What to work on »
Make an exact copy of the lines, leaving the pictures out.

Records for this exercise »
+===+
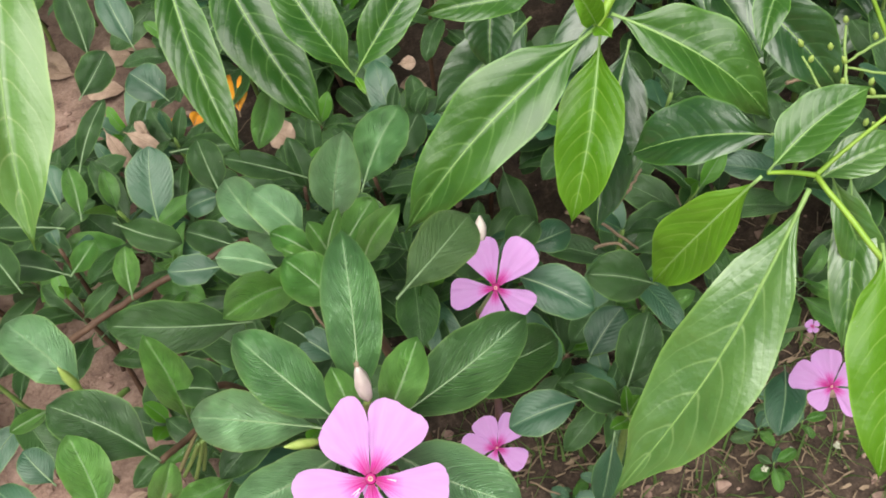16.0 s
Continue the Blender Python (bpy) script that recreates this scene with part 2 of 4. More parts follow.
THROAT = plain_shader("throat", (0.36, 0.003, 0.12), (0.48, 0.010, 0.21), 300, 0.6)
EYE_RING = plain_shader("eye", (0.62, 0.30, 0.30), (0.72, 0.52, 0.42), 600, 0.5)
TUBE = plain_shader("flower_tube", (0.30, 0.38, 0.16), (0.42, 0.46, 0.25), 300, 0.5)
STEM = plain_shader("green_stem", (0.16, 0.28, 0.06), (0.26, 0.38, 0.10), 150, 0.5)
STEM_OLIVE = plain_shader("olive_stem", (0.15, 0.13, 0.05), (0.30, 0.26, 0.12), 120, 0.6)
STEM_RED = plain_shader("reddish_stem", (0.075, 0.040, 0.026), (0.15, 0.088, 0.052), 120, 0.6)
STEM_LIME = plain_shader("lime_stem", (0.20, 0.38, 0.03), (0.30, 0.47, 0.06), 120, 0.45)
BUD_DRY = plain_shader("withered_bud", (0.60, 0.50, 0.44), (0.76, 0.69, 0.62), 140, 0.7, 0.0004)
BUD_LIME = plain_shader("lime_bud", (0.26, 0.42, 0.06), (0.44, 0.54, 0.16), 200, 0.5)
DRY = plain_shader("dry_stalk", (0.16, 0.11, 0.07), (0.34, 0.25, 0.16), 90, 0.8)
SOIL = soil_shader()
WHITE = plain_shader("white_floret", (0.34, 0.35, 0.24), (0.50, 0.50, 0.38), 300, 0.6)
GLINT = plain_shader("petal_glint", (0.78, 0.52, 0.74), (0.84, 0.70, 0.82), 300, 0.4)
# near-black soil colour for the shade inside the burrow
PIT_SHADE = plain_shader("pit_shade_soil", (0.018, 0.011, 0.008), (0.05, 0.03, 0.022), 120, 0.9, 0.003)
CLOD = plain_shader("soil_clod", (0.20, 0.125, 0.095), (0.44, 0.30, 0.24), 60, 0.95, 0.002, 0.8)
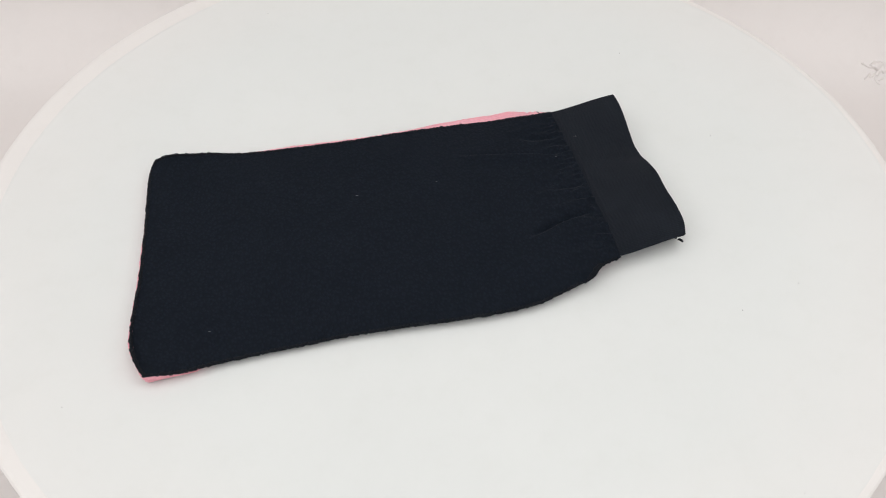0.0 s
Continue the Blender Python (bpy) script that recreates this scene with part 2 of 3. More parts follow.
def build_turntable():
    tt = tagged(new("turntable"), "round white display turntable with a thin white top sheet", "turntable")
    tt.location = (0, 0, 0)
    R = 0.2001
    prof = [(0, -0.012), (R - 0.022, -0.012), (R - 0.012, -0.0078), (R - 0.001, -0.0031), (R + 0.0010, -0.0023), (R + 0.0015, -0.0017), (R + 0.0014, -0.0012), (R + 0.0007, -0.0007), (R - 0.0006, -0.0004), (R - 0.002, -0.0003), (0, -0.0003)]
    platter = part("platter", lathe("platter", prof, M_PLATTER, 256, 0.0003, 2.0, (0.00045, -0.0010)), tt, "cream-white lacquered round platter")
    platter.location = PLATTER
    r = 0.1945
    prof = [(0, -0.00028), (r + 0.0008, -0.00028), (r + 0.0003, -0.00016), (r - 0.0003, -0.00005), (r - 0.0012, 0.0), (r - 0.02, 0.0), (0, 0.0)]
    sheet = part("top_sheet", lathe("top_sheet", prof, M_SHEET, 256, 0.0008, 5.0), tt, "thin matt white round sheet")
    sheet.location = PLATTER + SHEET_OFF
    foot = part("foot", lathe("foot", [(0, TABLE_Z), (0.075, TABLE_Z), (0.078, TABLE_Z + 0.003), (0.078, -0.016), (0.072, -0.012), (0, -0.012)], M_PLATTER, 96), tt, "low round foot")
    return tt


# dust: place on the platter in millimetres, length, width
DUST = ((29.3, 84.5, 0.5, 0.35), (120.2, 38.8, 0.6, 0.45), (112.3, -62.8, 0.55, 0.45), (115.8, -139.5, 0.3, 0.25), (-111.3, 66.5, 0.35, 0.25), (-141.5, -104.8, 0.4, 0.35), (137.6, -49.5, 0.42, 0.3), (78.6, -150.8, 0.3, 0.25), (-98.0, 139.2, 0.4, 0.3), (86.2, 102.2, 0.35, 0.3))


def build_dust():
    rng = random.Random(9)
    verts, faces = [], []
    for x, y, l, w in DUST:
        bm = bmesh.new()
        bmesh.ops.create_icosphere(bm, subdivisions=1, radius=0.5)
        a = rng.uniform(0, math.pi)
        base = len(verts)
        for v in bm.verts:
            p = Vector((v.co.x * l * rng.uniform(0.8, 1.2), v.co.y * w, v.co.z * 0.25 + 0.1))
            verts.append(Vector((x + p.x * math.cos(a) - p.y * math.sin(a), y + p.x * math.sin(a) + p.y * math.cos(a), p.z)) / 1000)
        for f in bm.faces:
            faces.append(tuple(base + v.index for v in f.verts))
        bm.free()
    return tagged(new("dust_specks", mesh_from("dust_specks", verts, faces, M_SPECK)), "scattered tiny grey dust specks on the white sheet", "dust", kind="stuff")


FLECK = (-175.6, -91.1)


def build_fleck():
    """A dark seed-like flake near the platter's edge."""
    bm = bmesh.new()
    bmesh.ops.create_icosphere(bm, subdivisions=2, radius=0.5)
    for v in bm.verts:
        taper = 1.0 - 0.5 * abs(v.co.x)
        v.co = Vector((v.co.x * 0.0021, v.co.y * 0.0010 * taper + 0.0003 * v.co.x**2, v.co.z * 0.0006 * taper + 0.00028))
    me = bpy.data.meshes.new("fleck")
    bm.to_mesh(me)
    bm.free()
    me.materials.append(M_FLECK)
    return tagged(new("fleck", me), "dark seed-like fleck lying near the turntable edge", "fleck")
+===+
Response »
16.0 s
Continue the Blender Python (bpy) script that recreates this scene with part 2 of 4. More parts follow.
THROAT = plain_shader("throat", (0.36, 0.003, 0.12), (0.48, 0.010, 0.21), 300, 0.6)
EYE_RING = plain_shader("eye", (0.62, 0.30, 0.30), (0.72, 0.52, 0.42), 600, 0.5)
TUBE = plain_shader("flower_tube", (0.30, 0.38, 0.16), (0.42, 0.46, 0.25), 300, 0.5)
STEM = plain_shader("green_stem", (0.16, 0.28, 0.06), (0.26, 0.38, 0.10), 150, 0.5)
STEM_OLIVE = plain_shader("olive_stem", (0.15, 0.13, 0.05), (0.30, 0.26, 0.12), 120, 0.6)
STEM_RED = plain_shader("reddish_stem", (0.075, 0.040, 0.026), (0.15, 0.088, 0.052), 120, 0.6)
STEM_LIME = plain_shader("lime_stem", (0.20, 0.38, 0.03), (0.30, 0.47, 0.06), 120, 0.45)
BUD_DRY = plain_shader("withered_bud", (0.60, 0.50, 0.44), (0.76, 0.69, 0.62), 140, 0.7, 0.0004)
BUD_LIME = plain_shader("lime_bud", (0.26, 0.42, 0.06), (0.44, 0.54, 0.16), 200, 0.5)
DRY = plain_shader("dry_stalk", (0.16, 0.11, 0.07), (0.34, 0.25, 0.16), 90, 0.8)
SOIL = soil_shader()
WHITE = plain_shader("white_floret", (0.34, 0.35, 0.24), (0.50, 0.50, 0.38), 300, 0.6)
GLINT = plain_shader("petal_glint", (0.78, 0.52, 0.74), (0.84, 0.70, 0.82), 300, 0.4)
# near-black soil colour for the shade inside the burrow
PIT_SHADE = plain_shader("pit_shade_soil", (0.018, 0.011, 0.008), (0.05, 0.03, 0.022), 120, 0.9, 0.003)
CLOD = plain_shader("soil_clod", (0.20, 0.125, 0.095), (0.44, 0.30, 0.24), 60, 0.95, 0.002, 0.8)
0.0 s
Continue the Blender Python (bpy) script that recreates this scene with part 2 of 3. More parts follow.
def build_turntable():
    tt = tagged(new("turntable"), "round white display turntable with a thin white top sheet", "turntable")
    tt.location = (0, 0, 0)
    R = 0.2001
    prof = [(0, -0.012), (R - 0.022, -0.012), (R - 0.012, -0.0078), (R - 0.001, -0.0031), (R + 0.0010, -0.0023), (R + 0.0015, -0.0017), (R + 0.0014, -0.0012), (R + 0.0007, -0.0007), (R - 0.0006, -0.0004), (R - 0.002, -0.0003), (0, -0.0003)]
    platter = part("platter", lathe("platter", prof, M_PLATTER, 256, 0.0003, 2.0, (0.00045, -0.0010)), tt, "cream-white lacquered round platter")
    platter.location = PLATTER
    r = 0.1945
    prof = [(0, -0.00028), (r + 0.0008, -0.00028), (r + 0.0003, -0.00016), (r - 0.0003, -0.00005), (r - 0.0012, 0.0), (r - 0.02, 0.0), (0, 0.0)]
    sheet = part("top_sheet", lathe("top_sheet", prof, M_SHEET, 256, 0.0008, 5.0), tt, "thin matt white round sheet")
    sheet.location = PLATTER + SHEET_OFF
    foot = part("foot", lathe("foot", [(0, TABLE_Z), (0.075, TABLE_Z), (0.078, TABLE_Z + 0.003), (0.078, -0.016), (0.072, -0.012), (0, -0.012)], M_PLATTER, 96), tt, "low round foot")
    return tt


# dust: place on the platter in millimetres, length, width
DUST = ((29.3, 84.5, 0.5, 0.35), (120.2, 38.8, 0.6, 0.45), (112.3, -62.8, 0.55, 0.45), (115.8, -139.5, 0.3, 0.25), (-111.3, 66.5, 0.35, 0.25), (-141.5, -104.8, 0.4, 0.35), (137.6, -49.5, 0.42, 0.3), (78.6, -150.8, 0.3, 0.25), (-98.0, 139.2, 0.4, 0.3), (86.2, 102.2, 0.35, 0.3))


def build_dust():
    rng = random.Random(9)
    verts, faces = [], []
    for x, y, l, w in DUST:
        bm = bmesh.new()
        bmesh.ops.create_icosphere(bm, subdivisions=1, radius=0.5)
        a = rng.uniform(0, math.pi)
        base = len(verts)
        for v in bm.verts:
            p = Vector((v.co.x * l * rng.uniform(0.8, 1.2), v.co.y * w, v.co.z * 0.25 + 0.1))
            verts.append(Vector((x + p.x * math.cos(a) - p.y * math.sin(a), y + p.x * math.sin(a) + p.y * math.cos(a), p.z)) / 1000)
        for f in bm.faces:
            faces.append(tuple(base + v.index for v in f.verts))
        bm.free()
    return tagged(new("dust_specks", mesh_from("dust_specks", verts, faces, M_SPECK)), "scattered tiny grey dust specks on the white sheet", "dust", kind="stuff")


FLECK = (-175.6, -91.1)


def build_fleck():
    """A dark seed-like flake near the platter's edge."""
    bm = bmesh.new()
    bmesh.ops.create_icosphere(bm, subdivisions=2, radius=0.5)
    for v in bm.verts:
        taper = 1.0 - 0.5 * abs(v.co.x)
        v.co = Vector((v.co.x * 0.0021, v.co.y * 0.0010 * taper + 0.0003 * v.co.x**2, v.co.z * 0.0006 * taper + 0.00028))
    me = bpy.data.meshes.new("fleck")
    bm.to_mesh(me)
    bm.free()
    me.materials.append(M_FLECK)
    return tagged(new("fleck", me), "dark seed-like fleck lying near the turntable edge", "fleck")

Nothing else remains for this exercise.